— start of DATA FOR THE TASK —

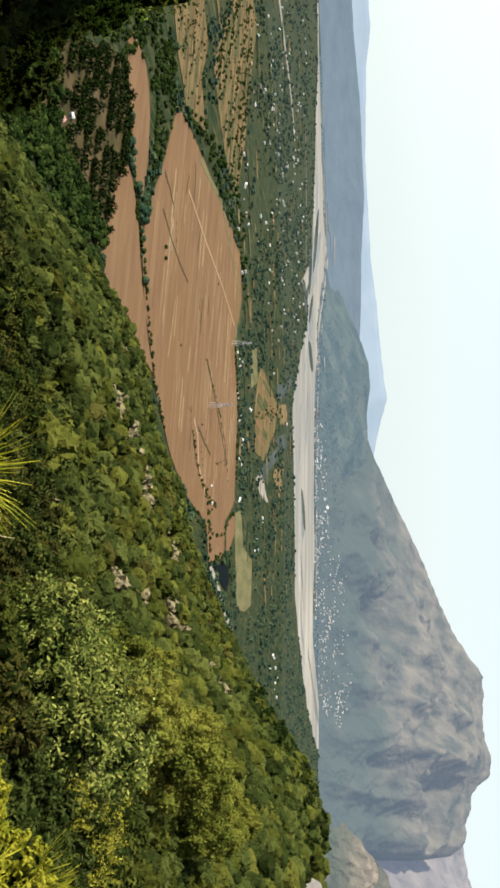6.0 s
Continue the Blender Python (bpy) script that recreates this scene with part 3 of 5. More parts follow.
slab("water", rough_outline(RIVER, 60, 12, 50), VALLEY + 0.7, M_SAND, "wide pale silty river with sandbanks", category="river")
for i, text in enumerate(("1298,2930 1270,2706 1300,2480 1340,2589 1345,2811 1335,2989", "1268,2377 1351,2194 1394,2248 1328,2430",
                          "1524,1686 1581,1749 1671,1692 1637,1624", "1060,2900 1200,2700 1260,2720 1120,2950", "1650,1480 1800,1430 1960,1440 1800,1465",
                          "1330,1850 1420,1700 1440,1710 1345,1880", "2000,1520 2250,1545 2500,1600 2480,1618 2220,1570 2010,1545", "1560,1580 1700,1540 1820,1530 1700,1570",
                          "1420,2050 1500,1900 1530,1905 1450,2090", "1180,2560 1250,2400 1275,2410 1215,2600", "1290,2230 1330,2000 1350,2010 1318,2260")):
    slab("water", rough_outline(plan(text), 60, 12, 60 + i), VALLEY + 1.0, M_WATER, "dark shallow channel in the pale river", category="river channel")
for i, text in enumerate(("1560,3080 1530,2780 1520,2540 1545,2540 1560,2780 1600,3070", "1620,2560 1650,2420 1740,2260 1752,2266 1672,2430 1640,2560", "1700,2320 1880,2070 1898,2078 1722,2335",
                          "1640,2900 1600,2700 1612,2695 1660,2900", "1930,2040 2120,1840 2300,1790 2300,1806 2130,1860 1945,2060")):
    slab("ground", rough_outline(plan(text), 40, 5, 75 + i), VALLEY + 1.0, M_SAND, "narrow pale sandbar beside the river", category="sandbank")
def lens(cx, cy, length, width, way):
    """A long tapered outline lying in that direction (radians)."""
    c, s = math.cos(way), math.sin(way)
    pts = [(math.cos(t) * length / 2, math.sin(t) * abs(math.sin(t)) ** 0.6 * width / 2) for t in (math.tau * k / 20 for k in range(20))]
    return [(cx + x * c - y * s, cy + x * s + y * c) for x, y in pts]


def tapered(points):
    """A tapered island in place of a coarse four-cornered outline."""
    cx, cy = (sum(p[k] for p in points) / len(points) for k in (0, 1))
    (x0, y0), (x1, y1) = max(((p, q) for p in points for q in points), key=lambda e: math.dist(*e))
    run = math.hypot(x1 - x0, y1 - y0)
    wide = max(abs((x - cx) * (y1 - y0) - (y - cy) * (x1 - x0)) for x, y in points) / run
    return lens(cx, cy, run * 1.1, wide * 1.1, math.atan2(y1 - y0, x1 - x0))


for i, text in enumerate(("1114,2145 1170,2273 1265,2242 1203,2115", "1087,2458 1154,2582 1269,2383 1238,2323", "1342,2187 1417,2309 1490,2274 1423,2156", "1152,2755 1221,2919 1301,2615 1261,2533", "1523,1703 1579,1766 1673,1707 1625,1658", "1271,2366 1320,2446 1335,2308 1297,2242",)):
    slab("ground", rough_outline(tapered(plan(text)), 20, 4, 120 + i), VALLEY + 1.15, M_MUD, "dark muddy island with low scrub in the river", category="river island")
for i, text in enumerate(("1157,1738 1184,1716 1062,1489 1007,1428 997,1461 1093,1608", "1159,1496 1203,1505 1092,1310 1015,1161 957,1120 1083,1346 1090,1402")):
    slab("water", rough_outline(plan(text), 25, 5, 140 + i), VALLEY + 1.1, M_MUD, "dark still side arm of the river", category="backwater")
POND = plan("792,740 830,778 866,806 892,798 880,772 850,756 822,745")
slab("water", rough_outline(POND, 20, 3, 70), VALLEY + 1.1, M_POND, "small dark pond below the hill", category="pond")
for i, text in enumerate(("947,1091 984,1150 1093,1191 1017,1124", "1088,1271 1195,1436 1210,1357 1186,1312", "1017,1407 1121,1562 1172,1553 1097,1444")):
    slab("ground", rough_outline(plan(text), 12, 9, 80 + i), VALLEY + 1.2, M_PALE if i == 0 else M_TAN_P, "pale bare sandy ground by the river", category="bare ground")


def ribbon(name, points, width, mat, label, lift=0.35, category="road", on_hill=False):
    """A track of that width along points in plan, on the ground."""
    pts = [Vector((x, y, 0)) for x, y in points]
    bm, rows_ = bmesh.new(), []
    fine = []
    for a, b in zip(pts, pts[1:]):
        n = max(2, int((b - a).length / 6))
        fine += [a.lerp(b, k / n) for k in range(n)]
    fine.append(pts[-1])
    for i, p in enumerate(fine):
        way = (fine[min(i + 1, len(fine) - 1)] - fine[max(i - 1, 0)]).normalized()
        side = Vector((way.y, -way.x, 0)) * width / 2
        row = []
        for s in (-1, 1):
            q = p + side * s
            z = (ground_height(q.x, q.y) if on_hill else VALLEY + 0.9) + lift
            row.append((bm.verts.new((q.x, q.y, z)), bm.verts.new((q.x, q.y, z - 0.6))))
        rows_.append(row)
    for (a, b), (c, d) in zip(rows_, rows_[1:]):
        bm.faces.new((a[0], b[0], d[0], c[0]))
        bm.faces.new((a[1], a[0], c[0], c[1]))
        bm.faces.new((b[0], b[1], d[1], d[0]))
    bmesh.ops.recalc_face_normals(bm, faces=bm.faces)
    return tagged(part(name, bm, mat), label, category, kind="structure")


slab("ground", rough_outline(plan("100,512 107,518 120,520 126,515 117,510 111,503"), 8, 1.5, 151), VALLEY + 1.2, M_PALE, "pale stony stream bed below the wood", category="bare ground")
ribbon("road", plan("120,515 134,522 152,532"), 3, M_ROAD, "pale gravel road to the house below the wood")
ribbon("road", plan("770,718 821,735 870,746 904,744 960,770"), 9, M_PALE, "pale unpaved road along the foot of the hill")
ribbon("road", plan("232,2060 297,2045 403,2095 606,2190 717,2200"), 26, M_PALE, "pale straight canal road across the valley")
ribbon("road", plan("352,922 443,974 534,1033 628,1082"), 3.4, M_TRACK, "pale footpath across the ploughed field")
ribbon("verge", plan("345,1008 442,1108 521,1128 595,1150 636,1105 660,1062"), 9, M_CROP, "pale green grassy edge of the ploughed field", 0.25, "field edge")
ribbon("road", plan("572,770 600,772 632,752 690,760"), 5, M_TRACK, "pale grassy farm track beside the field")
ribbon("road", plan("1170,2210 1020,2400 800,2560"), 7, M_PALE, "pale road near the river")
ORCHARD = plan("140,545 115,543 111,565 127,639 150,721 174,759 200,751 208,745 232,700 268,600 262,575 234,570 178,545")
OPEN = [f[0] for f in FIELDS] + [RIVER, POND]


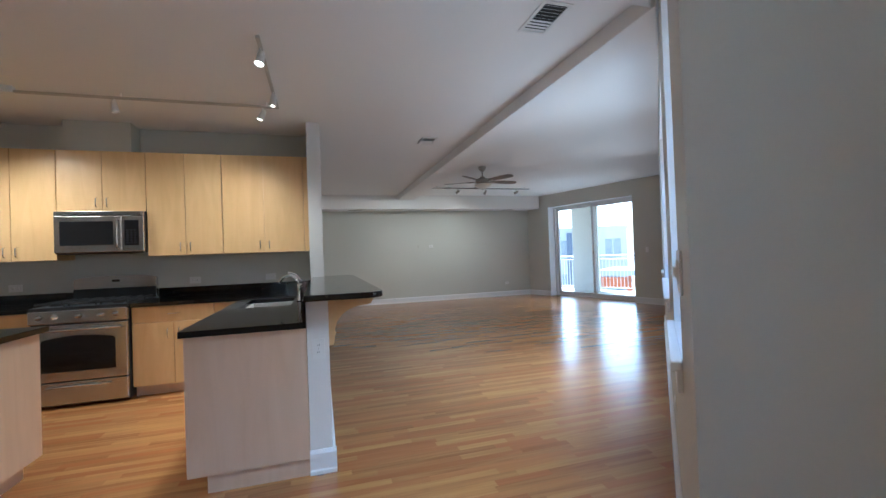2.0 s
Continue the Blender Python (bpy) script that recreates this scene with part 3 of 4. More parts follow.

— end of DATA FOR THE TASK —

### [REQUEST]
Report the number of lines of the listing above that hold the string "Blender", with no other text.

### [EXPECTED ANSWER]
2